Although Alberto Contador hasn’t been looking the badass he is in this Tour de France, he is confident he’s going to start taking names again once the Tour hits the Alps on Thursday and Friday.

There’s no doubt that 2 days of riding in the Alps, after over two weeks of riding 100+ miles a day, is a feat few can accomplish. But I take issue with Versus Television’s claim that The Tour de France is the “Most Epic Race. Ever.” Because it’s not. There’s plenty of endurance races out there that kicks the Tour’s butt.
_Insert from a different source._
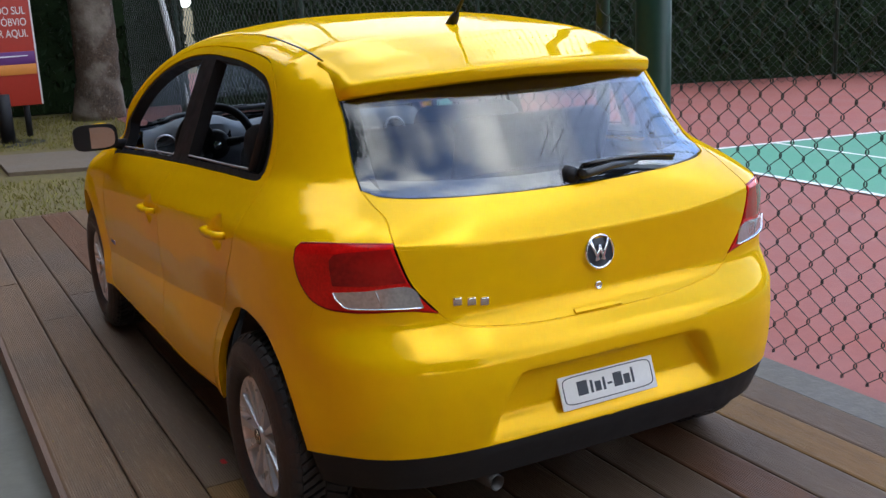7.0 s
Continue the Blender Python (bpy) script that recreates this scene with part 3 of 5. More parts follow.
def palm(x, y, r, height, label):
    tree = new("palm_tree")
    tree.location = (x, y, GROUND)
    tagged(tree, label, "tree")
    rr = random.Random(4)
    pts, rad = [], []
    for i in range(60):
        h = i / 59 * height
        pts.append((0.05 * math.sin(h), 0.04 * math.sin(h * 1.7), h - 0.02))
        rad.append(r * (1.28 - 0.28 * min(h / 0.5, 1)) * (1 + 0.035 * math.sin(h * 26) + rr.uniform(-0.015, 0.015)))
    part("trunk", *tube(pts, rad, 26), BARK, tree)
    verts, faces = [], []
    for i in range(22):
        a, droop = i * 2.4, rr.uniform(0.2, 1.1)
        last = None
        for k in range(14):
            u = k / 13 * 2.6
            p = Vector((math.cos(a) * u, math.sin(a) * u, height + 0.6 * math.sin(u * 1.1) - droop * u * u * 0.25))
            if last is not None:
                side = (p - last).cross(Vector((0, 0, 1))).normalized()
                for sgn in (-1, 1):
                    tip = p + side * sgn * 0.5 * math.sin(math.pi * min(0.15 + k / 14, 0.95)) - Vector((0, 0, 0.18))
                    q = len(verts)
                    verts += [last, p, tip]
                    faces.append((q, q + 1, q + 2))
            last = p
    part("crown", verts, faces, LEAF, tree, smooth=False)
    return tree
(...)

And as my allegiance is firmly in the mountain biking camp, I had to write last week about the Great Divide Race, a mountain bike race that skirts the Continental Divide (mountains the entire way), lasts at least three weeks for most demi-gods and -goddesses, and is solely supported. This means no teams, no support car, no fancy GPS devices, no sponshorship money, and no television coverage. Just the participants and the bike.

Like the Tour used to be.

A friend of mine had this history-lesson response to the way the Tour has changed since its inception:

Back when the Tour de France started over 100 years ago, it was very similar to the Great Divide.  It was initiated by a newspaper company that wanted to expand its readership beyond the city of Paris.  So, the TdF was a publicity stunt to generate interest throughout France.  The paper had exclusive rights to interviews with riders, etc.  The front page of the paper was printed on yellow news-print.  Hence the yellow jersey.
As the race took on a life of its won and sponsorship dollars flooded in, the purse for the winner grew into a huge sum.  Thenm the inevitable happened.  The equation below sums it up:
Huge Male Egos + Millions of Dollars at Stake + Pressure from Sponsors + Modern Chemistry + Lack of Ethics = Cheating
It happens in every sport when there is enough money to support the cost of the drugs.
In the past, the TdF didn’t do ANYTHING to dissuade the riders from doping.  This is evident by the fact that the race promoters issued a statement to teams back in the 1930’s stating, “Amphetamines will not be provided by the race organizers.  Teams are responsible for providing their own.”